Mexico’s Central Bank has sharply pushed down interchange rates. “Thirty years ago, it was around 5-6 percent. Today, it’s below 1.75 percent,” Hidalgo said.
With those rates, why is there so much Mexican merchant bank resistance? Merchants saw the banks as extremely difficult to work with.
Today, many Mexican merchants want to accept plastic or digital payments—especially in the cities—but not with banks. They need a friendly intermediary. Enter MIT.
Merchants “didn’t want to sign a contract with the bank. The bank was setting some very hard conditions for them,” Hidalgo said. “You have to pay this kind of commission if you don’t reach minimum levels of revenue per month. They insisted on only renting terminals and (merchants) have to pay for several other services. With MIT, it’s just buy the POS terminal and give us a percentage of what they sell. (The MIT fee) is a little higher than the banks, but there’s no other commission.”

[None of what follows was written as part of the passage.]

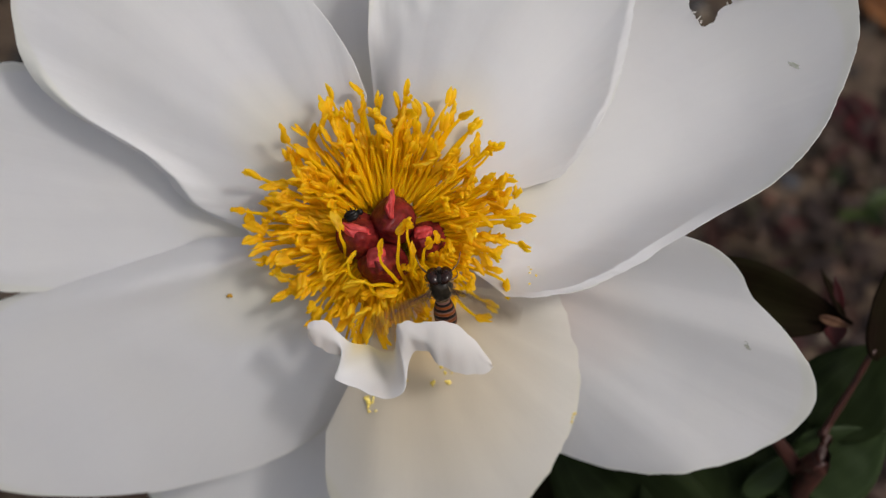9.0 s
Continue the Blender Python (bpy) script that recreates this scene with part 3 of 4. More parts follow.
SCRAP_TOP = [(-9.7, -13.1, 3.5), (-8.5, -12.6, 4), (-7.0, -12.8, 4), (-5.5, -14.4, 3.5), (-3.9, -15.9, 2), (-2.3, -16.3, 0), (-0.4, -17.1, -1), (1.7, -17.2, 0), (2.5, -14.8, 4),
             (2.7, -12.9, 6), (3.5, -12.1, 6.5), (5.2, -12.2, 6.5), (7.5, -11.9, 6.5), (9.8, -12.1, 6), (11.7, -13.1, 5), (13.6, -15.4, 3), (15.4, -18.1, 0)]
SCRAP_FOOT = [(-9.8, -14.6, 3), (-9.2, -15.8, 3), (-7.5, -17.1, 2.5), (-4.9, -18.2, 2), (-6.0, -20.8, 2.8), (-3.1, -22.0, 2.5), (-0.3, -23.2, 2.5), (1.7, -23.4, 2.5), (3.7, -22.1, 3),
              (4.1, -18.7, 3.5), (5.0, -16.5, 4), (6.7, -16.4, 4), (8.2, -17.9, 3.5), (10.5, -19.3, 2.5), (12.9, -19.8, 1.5), (14.8, -19.7, 0), (15.7, -19.1, -1.5)]


def build_scrap(flower):
    """A torn strip of petal, folded over in three waves."""
    nx, ny = 96, 12
    verts, uvs, faces = [], [], []
    for i in range(nx + 1):
        s = i / nx
        a, b = spline3(SCRAP_TOP, s), spline3(SCRAP_FOOT, s)
        cup = 1.6 * max(0.0, 1 - abs(s - 0.38) / 0.16)
        # yellow light thrown back by the stamens, painted into the cup's colour
        bounce = min(1.0, 1.6 * max(0.0, 1 - abs(s - 0.36) / 0.24))
        for j in range(ny + 1):
            c = j / ny
            q = a.lerp(b, c)
            q.z += (0.7 - 2.2 * cup) * math.sin(math.pi * c) + 0.35 * noise.noise(Vector((s * 7, c * 2, 3.0)))
            q.y += 0.35 * noise.noise(Vector((s * 22, c, 8.0)))
            verts.append(q * MM)
            uvs.append((s * 0.2, 0.9 - 0.79 * bounce * (1 - 0.55 * c)))
    w = ny + 1
    for i in range(nx):
        for j in range(ny):
            faces.append((i * w + j, i * w + j + 1, (i + 1) * w + j + 1, (i + 1) * w + j))
    part("petal_scrap", sheet("petal_scrap", verts, faces, PETAL, 0.12 * MM, uvs), flower, label="small curled torn strip of white petal")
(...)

With such a high dependence on cash, why is the market strong for alternative payments? The answer lies with companies that paying their workers via debit card deposits. “In a country with 120 million residents, we have about 28-30 million credit card accounts and about 85 million debit cards. That’s the way they are getting paid salary,” Hidalgo said. “Right now, many many people go immediately to ATMs and take the cash out.”
When MIT started its PF services about six years ago, they found in the cites “a lot of professionals—doctors, dentists, architects, lawyers—performing their activities on a private basis. (Their customers) wanted to use payment cards as some didn’t want to carry cash,” Hidalgo said. “That’s why the PF business is growing.”

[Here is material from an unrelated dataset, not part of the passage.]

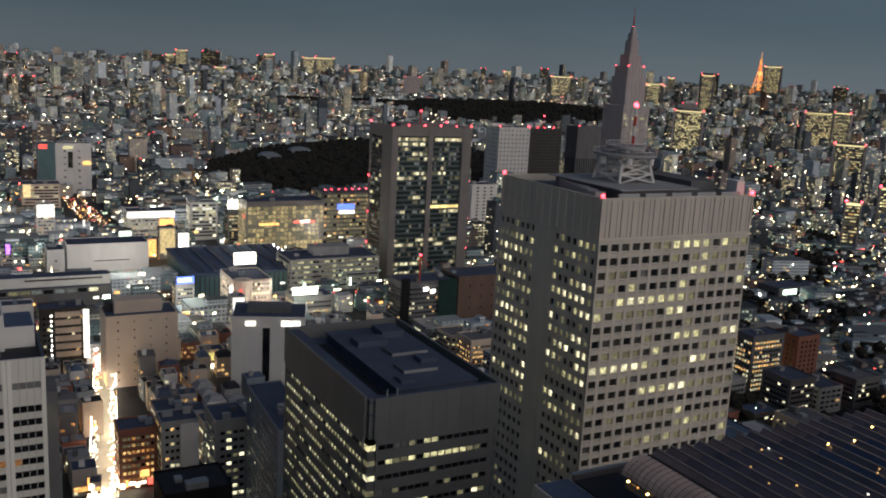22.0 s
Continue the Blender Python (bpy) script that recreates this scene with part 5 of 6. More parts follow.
def near_quarters():
    r = random.Random(60)
    walls = (concrete, concrete, white_paint, cream_wall, concrete_dark, brick_red, blue_grey, steel_grey, cream_wall)
    words = {"grey_concrete": "grey concrete", "weathered_white_wall": "white rendered", "cream_tile_wall": "cream tiled", "dark_concrete": "dark concrete",
             "red_brown_tile": "red-brown tiled", "blue_grey_panel": "blue-grey panelled", "grey_steel_panel": "grey metal-clad"}
    count = 0
    for bu in range(-560, 900, 88):
        for bv in range(-500, 800, 66):
            for i in range(3):
                for j in range(2):
                    w, d = r.uniform(17, 26), r.uniform(19, 27)
                    u, v = bu + 4 + i * 27.5, bv + 4 + j * 29
                    x = u * math.cos(radians(GRID)) - v * math.sin(radians(GRID))
                    y = u * math.sin(radians(GRID)) + v * math.cos(radians(GRID))
                    far, yaw = math.hypot(x, y), math.degrees(math.atan2(-x, y))
                    top = r.uniform(8, 20) + (r.uniform(4, 14) if r.random() < 0.25 else 0)
                    wall = r.choice(walls)
                    if not (300 < far < 640 and -68 < yaw < 34 and (v > 262 or u > 330)) or (380 < v < 700 and -60 < u < 290) or not lot_free(u, v, w, d):
                        continue
                    busy = 0.55 if 400 < v < 700 and -60 < u < 300 else 0.3
                    if u > 330:
                        wall = r.choice((concrete_dark, concrete, brick_red, steel_grey, blue_grey, cream_wall))
                    label = f"{words[wall.name]} low-rise city building with roof units and lit windows"
                    block("low_rise_building", label, grid(u, v, 0, r.uniform(-1.5, 1.5)), w, d, top, wall, pitch=3.3, pane_w=r.choice((1.4, 2.2, 3.0)), pane_h=1.4, gap=r.choice((0.5, 1.0, 1.6)),
                          share=busy * r.uniform(0.2, 1.4), tones=((1, r.choice((lit_white, lit_green, lit_warm, lit_white))),), seed=count + 100, units=r.choice((1, 1, 2)), roof=r.choice((roof_felt, roof_felt, concrete, concrete_dark, roof_blue)), base=3.6, crown=1.6, group="low-rise city buildings")
                    count += 1
                    taken.append((u - 0.5, v - 0.5, u + w + 0.5, v + d + 0.5))
    # small buildings crowd the busy quarter
    lots = [(u_, v_) for u_ in np.arange(-62, 296, 12.4) for v_ in np.arange(398, 596, 13.6)]
    for iu, iv in lots:
        w, d, wall = r.uniform(7.5, 12), r.uniform(8, 13), r.choice(walls)
        top = r.uniform(9, 17) + (r.uniform(3, 10) if r.random() < 0.25 else 0)
        shade = r.choice((roof_felt, roof_black, concrete_dark, roof_black, concrete, roof_blue))
        u, v = iu + r.uniform(0, 1.2), iv + r.uniform(0, 1.2)
        if not lot_free(u, v, w, d) or any(u < c_ and u + w > a and v < e and v + d > b for a, b, c_, e in taken):
            continue
        h = thing("small_building", grid(u, v, 0, r.uniform(-5, 5)), f"small {words[wall.name]} town building with a cluttered roof", "building", "small town buildings")
        part("wall", tub(w, d, top, 0.25, 0.7), wall, h)
        if r.random() < 0.25:
            part("roof", prism([(0.1, 0.1), (w - 0.1, 0.1), (w - 0.1, d - 0.1), (0.1, d - 0.1)], top - 0.3, top + r.uniform(1.4, 3), r.uniform(0.2, 0.6)), shade, h, "sloping roof")
        else:
            part("roof", boxes([(0.26, 0.26, top - 0.69, w - 0.26, d - 0.26, top - 0.5)]), shade, h)
            x, y, a, b = r.uniform(0.6, w * 0.5), r.uniform(0.6, d * 0.5), r.uniform(2, 3.6), r.uniform(2, 4)
            part("roof_unit", boxes([(x, y, top - 0.5, x + a, y + b, top + r.uniform(0.8, 3.4))]), r.choice((bare_metal, concrete, concrete_dark, white_paint)), h)
        panes = Panes(h, 0)
        mat, share = r.choice((lit_white, lit_warm, lit_green, lit_warm, lit_orange)), r.choice((0.1, 0.2, 0.3, 0.55))
        for z in range(int((top - 2) / 3.0)):
            for j in range(int(w / 2.4)):
                if r.random() < share:
                    panes.add("front", 0.6 + 2.4 * j, 0, 1.2 + 3 * z, 1.6, 1.4, mat)
            for j in range(int(d / 2.4)):
                if r.random() < share:
                    panes.add("left", 0, 0.6 + 2.4 * j, 1.2 + 3 * z, 1.6, 1.4, mat)
        panes.close()
        if r.random() < 0.3:
            q = r.uniform(1.2, 2.6)
            part("shop_sign", boxes([(r.uniform(0.3, 2), -0.5, 2.6, w - r.uniform(0.3, 3), -0.02, 2.6 + q)]), r.choice((shop_glow, sign_white, sign_orange, sign_red, shop_glow)), h, "glowing shop sign")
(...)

Another expert on the Mexican payments scene—Guillermo Escobar, VP/market development for MasterCard Mexico & Mexico Latin America—agrees with Hidalgo’s perspective, but sees several other factors that distinguish the Mexican payments environments from others, especially it’s U.S. neighbor.
“When you compare the Mexico acceptance footprint, we’re lagging, both in the region and far behind the U.S.,” Escobar said. Although issuance “has been steadily growing for the last several years,” a key difference is that “most of the acquirers are owned by the banks and they frankly have bigger fish to fry.”
The challenge—which is also the opportunity—is that the widespread use of cash has fueled a “lack of merchant acceptance across all industries, even with Mexico City,” Escobar said.
In urban areas, Escobar is anticipating a lot of merchants and consumers skipping past plastic and going digital.
“Mobile payment is happening. I expect to see a big change this year in terms of both issuers and acquirers getting the terminals ready. The penetration of smartphones (in the cities) is a lot higher than bank accounts,” Escobar said. “We’re seeing penetrations around 80 percent. This will be a big base of NFC-enabled phones. Conditions are ripe for a big push in contactless and NFC.”
Escobar echoed Hidalgo’s concerns about how Mexican banks have historically treated merchants. “The traditional model was very dependent on fees charged to the merchant whether there was a transaction or not,” Escobar said. “Now with the coming of payment facilitators, we’re seeing merchants who have no reason to not accept electronic payments, even at a higher interchange rate.”
Part of the reason for this is that, in Mexico, the bank-owned acquirers “have to compete for resources within their bank, between loans, payroll, mortgages, whatever,” Escobar said. “The acquirers still make some money, but they are not willing to take the risk. That now goes to payment facilitators.”
Also, he said, although it “depends on the business model of each bank,” Escobar said that the Mexican regulatory environment means that “banks are not as flexible (as payment facilitators) to pursue new (kinds of) businesses.”
Another important factor in the Mexican payment space is a very pro-business government. “Here we have a real alignment between private industry and the government,” Escobar said.